Natural insulation materials are products made from plant fibers, animal fibers, recycled paper, or other lower-impact sources used to reduce heat flow in walls, roofs, floors, and ceilings.
What is the best natural insulation?
There is no universal winner. Sheep’s wool, hemp, cork, cellulose, and wood fiber all make sense in the right assembly. The best choice depends on moisture exposure, thickness available, budget, and how the wall or roof is supposed to dry.
Is natural insulation as effective as fiberglass?
It can be, but not always at the same thickness or cost. Some natural materials perform in a similar range, while others need more depth to reach the same target. Assembly quality still matters more than the material label alone.
Does natural insulation handle moisture well?
Some natural insulation materials handle moisture better than people expect. Wool, hemp, and wood-fiber systems are often chosen partly for that reason. But no insulation fixes bad detailing, trapped water, or poor drying paths.
Is natural insulation fire-resistant?
Some products perform well in fire, and some rely on treatment or protective layers. Fire performance is product-specific, so the correct answer is always to check the tested system and local code requirements rather than assume.

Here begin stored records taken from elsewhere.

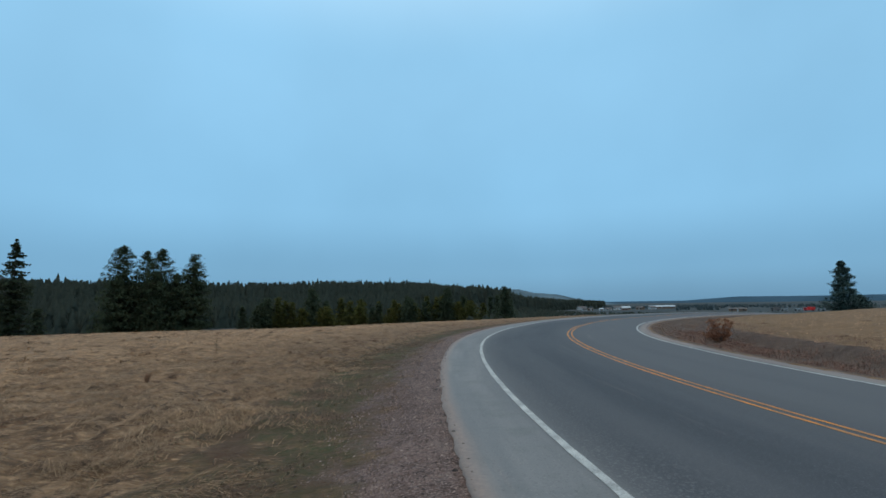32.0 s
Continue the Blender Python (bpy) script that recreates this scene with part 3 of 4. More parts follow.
def conifer(name, x, y, height, width, mat, label, seed, shape="fir", bare=0.05, gaps=0.25, size=0.34, dens=1.0, lean=(0, 0), group=""):
    """A trunk, its limbs and a crown of small sprays along the limbs. height: of its top over the road; width: the crown's greatest radius."""
    r = np.random.RandomState(seed)
    height = height - ground_z(x, y) + 0.15
    top = tagged(new(name), label, "tree", group)
    top.location = (x, y, ground_z(x, y) - 0.15)
    hs = np.linspace(0, 1, 9)
    stem = [(lean[0] * h * h + 0.003 * height * math.sin(5 * h + seed), lean[1] * h * h, h * height) for h in hs]
    rad = [max(0.015, height * 0.013 * (1 - h) ** 0.9 + 0.01) for h in hs]
    v, f = tube(stem, rad, 7)
    piece("trunk", mesh_of("trunk", v, f, M_BARK, True), top, "dark rough bark")
    limbs, centres, tufts = [], [], []
    n = int(height * 9 * dens)
    for k in range(n):
        h = bare + (1 - bare) * ((k + r.uniform(0, 1)) / n)
        u = (h - bare) / (1 - bare)
        if shape == "fir":
            reach = (1 - u) ** 0.85 * 0.92 + 0.06
        elif shape == "spire":  # a dense skirt under a thin tiered top
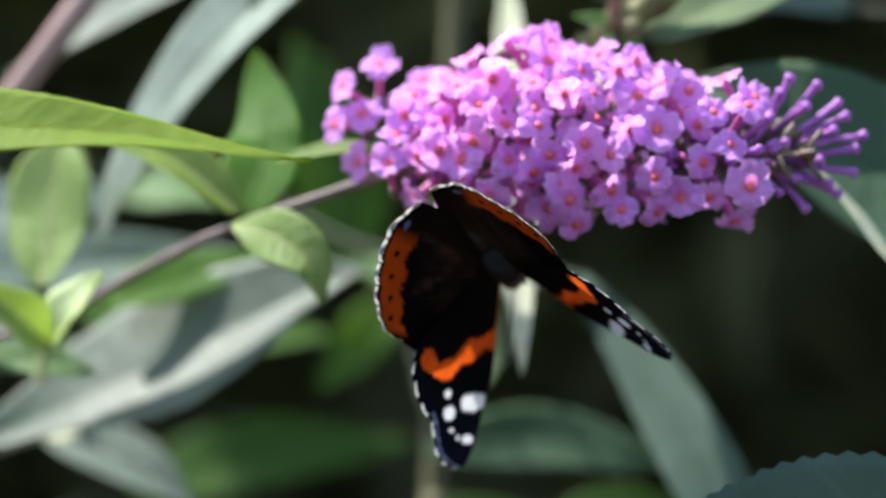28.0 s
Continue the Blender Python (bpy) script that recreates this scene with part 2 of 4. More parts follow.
wing_mat, nt, b = nodes_of("wing_scales")
at = nt.nodes.new("ShaderNodeAttribute")
at.attribute_name = "scales"
hue = nt.nodes.new("ShaderNodeSeparateColor")
nt.links.new(at.outputs["Color"], hue.inputs[0])
fine = noise_node(nt, 5000.0, 2.0)
c = mix_col(nt, ramp_node(nt, fine.outputs[0], 0.35, 0.7, 0.0, 0.35), at.outputs["Color"], (0.0, 0.0, 0.0), "MULTIPLY")
nt.links.new(c, b.inputs["Base Color"])
b.inputs["Roughness"].default_value = 0.6
b.inputs["Specular IOR Level"].default_value = 0.015
nt.links.new(ramp_node(nt, at.outputs["Alpha"], 0.0, 1.0, 0.0, 0.05), b.inputs["Sheen Weight"])
b.inputs["Sheen Roughness"].default_value = 0.45
b.inputs["Sheen Tint"].default_value = (0.75, 0.5, 0.38, 1)
bump_to(nt, b, fine.outputs[0], 0.3, 0.0001)
# light passes easily through the pale and orange scales, hardly through the black ones
glow = nt.nodes.new("ShaderNodeGamma")
glow.inputs[1].default_value = 0.6
nt.links.new(c, glow.inputs[0])
with_translucency(nt, b, glow.outputs[0], ramp_node(nt, hue.outputs[0], 0.05, 0.5, 0.03, 0.62))

fur_mat = bark("brown_fur", (0.025, 0.019, 0.016), (0.09, 0.065, 0.05), 2500.0, 0.9, 0.1)
thorax_mat = bark("blue_grey_fur", (0.026, 0.037, 0.056), (0.060, 0.074, 0.10), 1800.0, 0.7, 0.25)
hair_mat = bark("wing_hair", (0.014, 0.0085, 0.006), (0.085, 0.047, 0.030), 700.0, 0.8, 0.1)
body_mat = bark("dark_body", (0.010, 0.008, 0.008), (0.03, 0.024, 0.022), 2500.0, 0.6)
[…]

What is the cheapest natural insulation?
Cellulose is often one of the easiest lower-impact options to justify on cost and availability. Straw can also be inexpensive in the right type of project, but it is much more system-dependent.
Which natural insulation is best for old houses?
That depends on the wall and moisture behavior, but natural materials are often considered for older buildings because breathable assemblies matter more there. Wood fiber, sheep’s wool, cork, hemp, and lime-compatible systems come up often in that context.